Dengan resiko yang sangat tinggi, sang calon gubernur itu berani mengambil pilihan untuk maju lewat jalur independen. Partai raksasa itu bahkan diultimatum, diberikan deadline. Ini menambah sakit jantung partai itu semakin kumat. Dengan segala emosi yang berusaha dirependam, sang pemimpin partai memanggil petugas-petugas partainya dari segala penjuru angin untuk ditugakan mengalahkan sang calon independen tadi.
Tentunya calon—calon yang dipanggil itu tidak sembarangan. Calon-calon yang akan ditugaskan untuk mengalahkan sang calon independen adalah pejabat-pejabat yang sangat disayangi rakyat di daerahnya. Tetapi, karena memiliki mentalitas pengemis, tidak bertanggung-jawab, tanpa peduli sang calonnya disuruh meninggalkan gelanggangnya yang sedang bagus-bagusnya ditatanya.

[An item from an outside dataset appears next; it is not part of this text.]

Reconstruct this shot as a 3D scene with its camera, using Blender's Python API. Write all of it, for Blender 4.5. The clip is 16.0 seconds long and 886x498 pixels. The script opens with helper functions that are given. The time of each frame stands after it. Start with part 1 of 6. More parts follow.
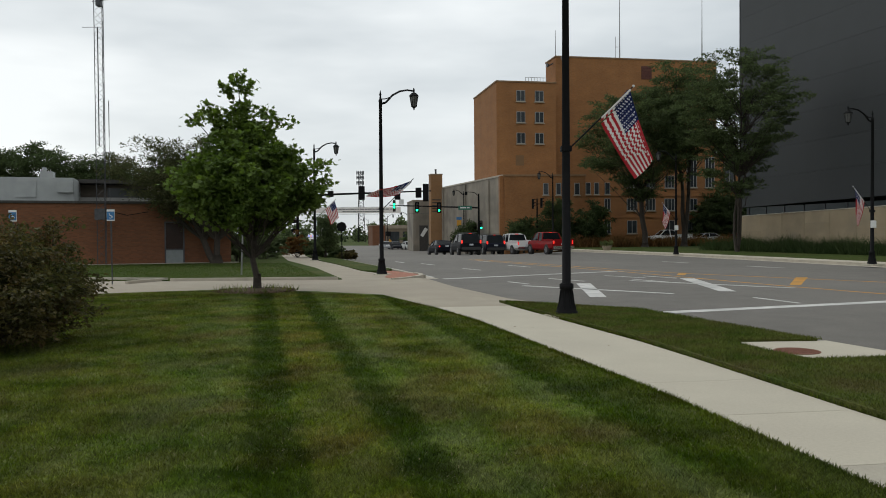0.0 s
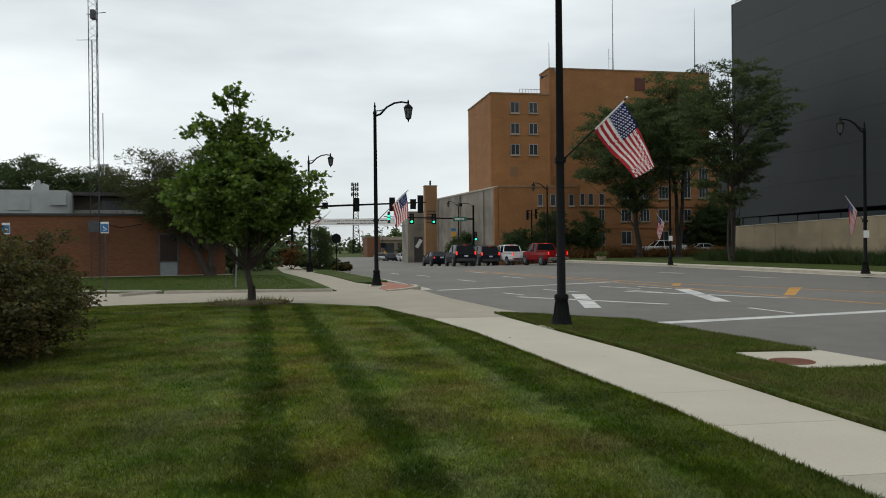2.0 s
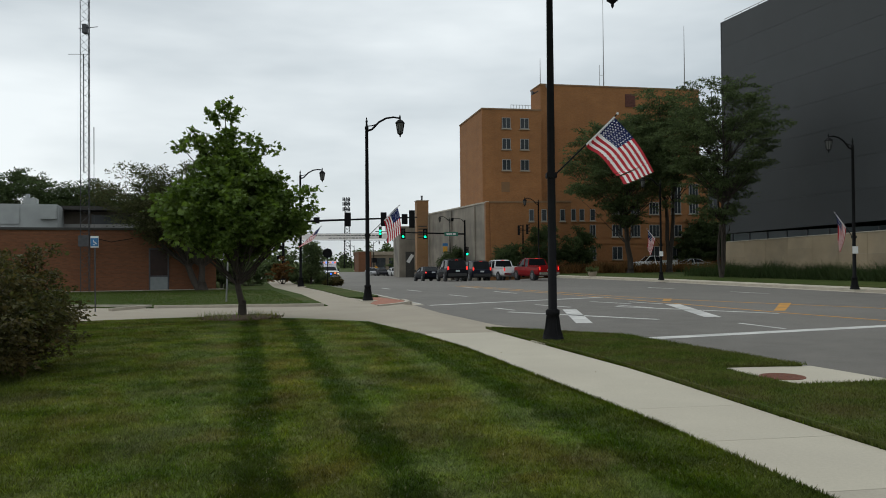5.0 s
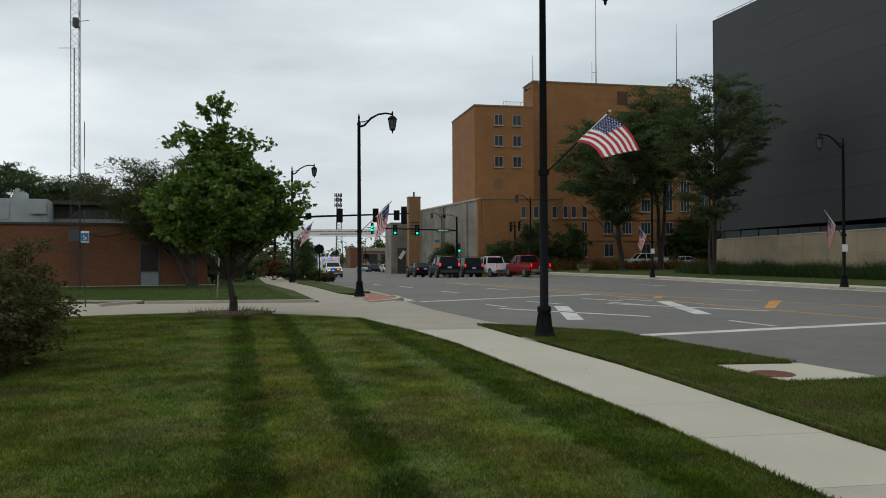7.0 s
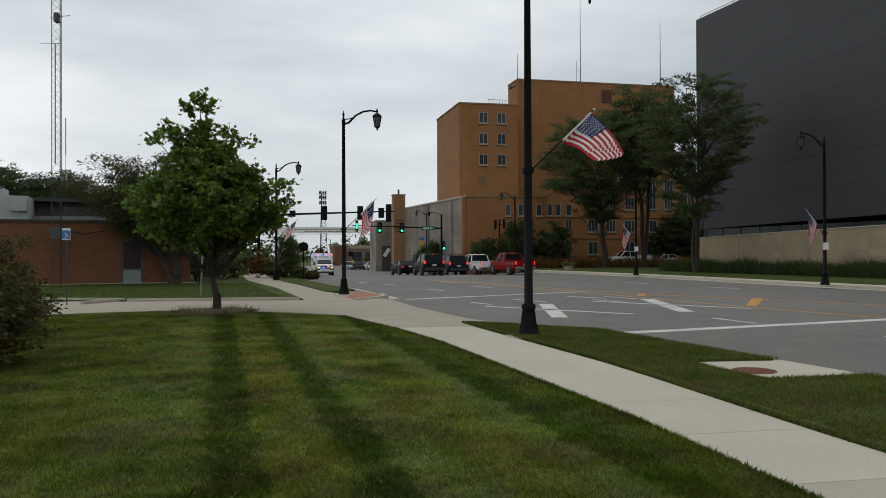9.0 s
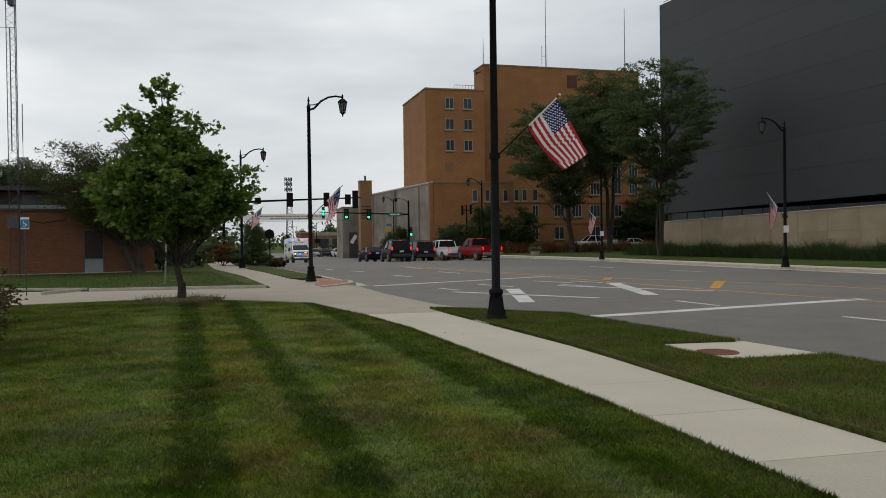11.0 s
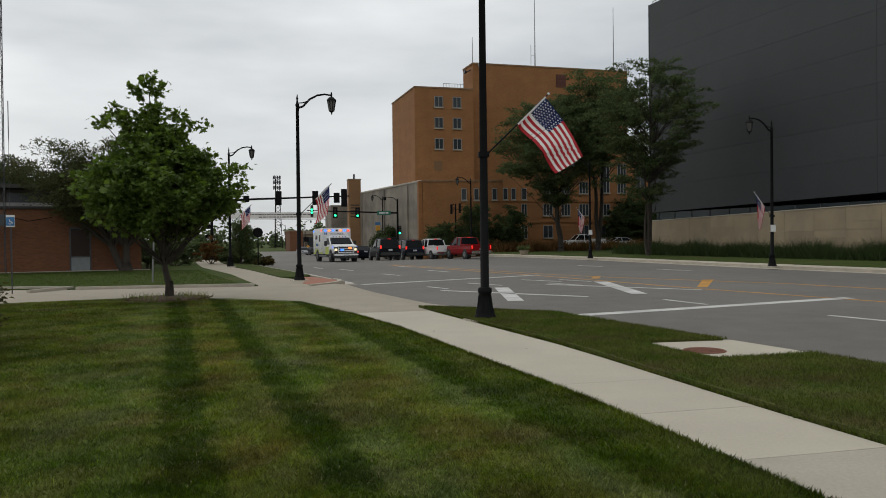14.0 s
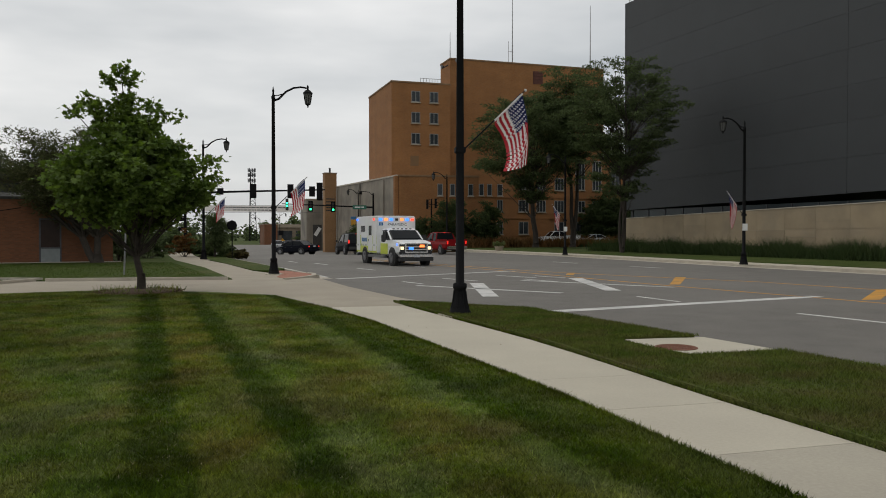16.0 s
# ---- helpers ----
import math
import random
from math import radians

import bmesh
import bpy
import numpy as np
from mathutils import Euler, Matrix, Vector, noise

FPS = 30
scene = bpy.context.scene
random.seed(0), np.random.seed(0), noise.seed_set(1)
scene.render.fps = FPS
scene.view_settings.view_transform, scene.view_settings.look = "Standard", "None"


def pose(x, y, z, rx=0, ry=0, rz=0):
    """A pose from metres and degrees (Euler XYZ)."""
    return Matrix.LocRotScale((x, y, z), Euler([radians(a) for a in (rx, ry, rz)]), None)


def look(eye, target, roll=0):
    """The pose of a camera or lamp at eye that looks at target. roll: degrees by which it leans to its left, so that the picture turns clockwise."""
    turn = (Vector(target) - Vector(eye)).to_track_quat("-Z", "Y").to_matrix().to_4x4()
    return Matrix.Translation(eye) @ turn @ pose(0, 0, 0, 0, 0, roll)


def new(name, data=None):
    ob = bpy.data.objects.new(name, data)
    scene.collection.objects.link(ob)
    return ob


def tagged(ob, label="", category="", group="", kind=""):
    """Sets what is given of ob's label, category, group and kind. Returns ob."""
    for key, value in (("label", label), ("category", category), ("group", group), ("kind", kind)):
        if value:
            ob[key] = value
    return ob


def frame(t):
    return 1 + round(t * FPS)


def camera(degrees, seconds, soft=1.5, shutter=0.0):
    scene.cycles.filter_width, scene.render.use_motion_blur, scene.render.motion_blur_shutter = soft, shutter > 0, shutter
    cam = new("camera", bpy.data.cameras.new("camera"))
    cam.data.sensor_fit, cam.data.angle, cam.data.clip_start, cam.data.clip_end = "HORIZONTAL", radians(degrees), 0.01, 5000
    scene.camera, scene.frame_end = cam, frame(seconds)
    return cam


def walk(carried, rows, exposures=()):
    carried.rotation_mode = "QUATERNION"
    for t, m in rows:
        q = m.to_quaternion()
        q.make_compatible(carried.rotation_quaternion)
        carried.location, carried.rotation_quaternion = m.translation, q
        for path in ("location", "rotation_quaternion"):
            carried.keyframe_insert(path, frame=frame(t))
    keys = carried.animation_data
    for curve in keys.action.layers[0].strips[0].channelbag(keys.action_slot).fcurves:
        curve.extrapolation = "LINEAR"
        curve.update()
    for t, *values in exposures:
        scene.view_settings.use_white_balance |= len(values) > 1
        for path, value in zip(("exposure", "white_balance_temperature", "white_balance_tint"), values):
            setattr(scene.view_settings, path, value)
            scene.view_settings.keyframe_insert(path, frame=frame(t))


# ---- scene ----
cam = camera(59.0, 16.0, soft=0.95)
PATH = [
    (0.0, (0.0, 0.0, 1.6), (0.0000, 9.9982, 1.4080), -0.40),
    (0.5, (0.0, 0.0, 1.6), (0.0055, 9.9989, 1.4543), -0.45),
    (1.0, (0.0, 0.0, 1.6), (-0.0112, 9.9994, 1.4912), -0.47),
    (1.5, (0.0, 0.0, 1.6), (0.0212, 9.9996, 1.5169), -0.54),
    (2.0, (0.0, 0.0, 1.6), (0.0677, 9.9997, 1.5523), -0.59),
    (2.5, (0.0, 0.0, 1.6), (0.1037, 9.9994, 1.5660), -0.67),
    (3.0, (0.0, 0.0, 1.6), (0.1094, 9.9994, 1.5992), -0.60),
    (3.5, (0.0, 0.0, 1.6), (0.1306, 9.9991, 1.6217), -0.71),
    (4.0, (0.0, 0.0, 1.6), (0.1381, 9.9988, 1.6759), -0.71),
    (4.2, (0.0, 0.0, 1.6), (0.1307, 9.9980, 1.7518), -0.59),
    (6.5, (0.0, 0.0, 1.6), (0.2749, 9.9957, 1.7042), -0.37),
    (7.0, (0.0, 0.0, 1.6), (0.2819, 9.9956, 1.6962), -0.26),
    (7.5, (0.0, 0.0, 1.6), (0.3292, 9.9941, 1.6932), -0.37),
    (8.0, (0.0, 0.0, 1.6), (0.3910, 9.9917, 1.7170), -0.38),
    (10.3, (0.0, 0.0, 1.6), (0.5677, 9.9832, 1.4826), -0.35),
    (10.5, (0.0, 0.0, 1.6), (0.5931, 9.9814, 1.4579), -0.52),
    (11.0, (0.0, 0.0, 1.6), (0.8915, 9.9595, 1.4841), -0.73),
    (11.5, (0.0, 0.0, 1.6), (0.9416, 9.9552, 1.5181), -0.73),
    (12.0, (0.0, 0.0, 1.6), (0.9568, 9.9537, 1.5070), -0.49),
    (12.5, (0.0, 0.0, 1.6), (0.9558, 9.9537, 1.5006), -0.67),
    (13.0, (0.0, 0.0, 1.6), (0.9595, 9.9533, 1.4939), -0.80),
    (13.5, (0.0, 0.0, 1.6), (0.9970, 9.9494, 1.4782), -0.66),
    (14.0, (0.0, 0.0, 1.6), (1.0321, 9.9457, 1.4651), -0.63),
    (14.5, (0.0, 0.0, 1.6), (1.0831, 9.9396, 1.4249), -0.48),
    (15.0, (0.0, 0.0, 1.6), (1.1451, 9.9319, 1.3854), -0.32),
    (15.5, (0.0, 0.0, 1.6), (1.2240, 9.9230, 1.4119), -0.14),
    (16.0, (0.0, 0.0, 1.6), (1.3422, 9.9075, 1.4019), 0.01),
]
walk(cam, [(t, look(eye, target, roll)) for t, eye, target, roll in PATH], exposures=[(0.0, 0.17, 6500, 7), (2.0, 0.20, 6450, 6), (4.0, 0.17, 6400, 6), (6.5, 0.02, 6280, 5), (8.0, 0.02, 6320, 6), (10.5, 0.02, 6520, 9), (14.0, 0.02, 6600, 9), (16.0, 0.02, 6750, 10)])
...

Demikianlah, penyakit mentalitas pengemis ini masih bersimaharaja dalam dunia politik Indonesia. Politik Pengemis melahirkan banyak sekali pengemis-pengemis politik yang memiliki mentalitas pengemis yang tidak bertanggung-jawab dan memudahkan segala cara untuk mendapatkan keinginannya tanpa perlu berkeringat. Dan yang lebih parah lagi, jika karena mentalitasnya ini, kemudian dia mencuri, lalu tertangkap KPK dan senyum-senyum serta melambai-lammbaikan tangan di televisi dalam balutan rompi oranye KPK, bisa dipastikan orang tersebut adalah salah seorang pengemis politik.
Harapannya, dengan semakin terdidiknya generasi muda Indonesia yang suatu waktu menjadi pengganti para pemain di perpolitikan Indonesia saat ini, politik pengemis dan pengemis politik akan sirna. Tetapi, bisa juga terjadi jadi malah sebaliknya, makin subur. Bisa jadi.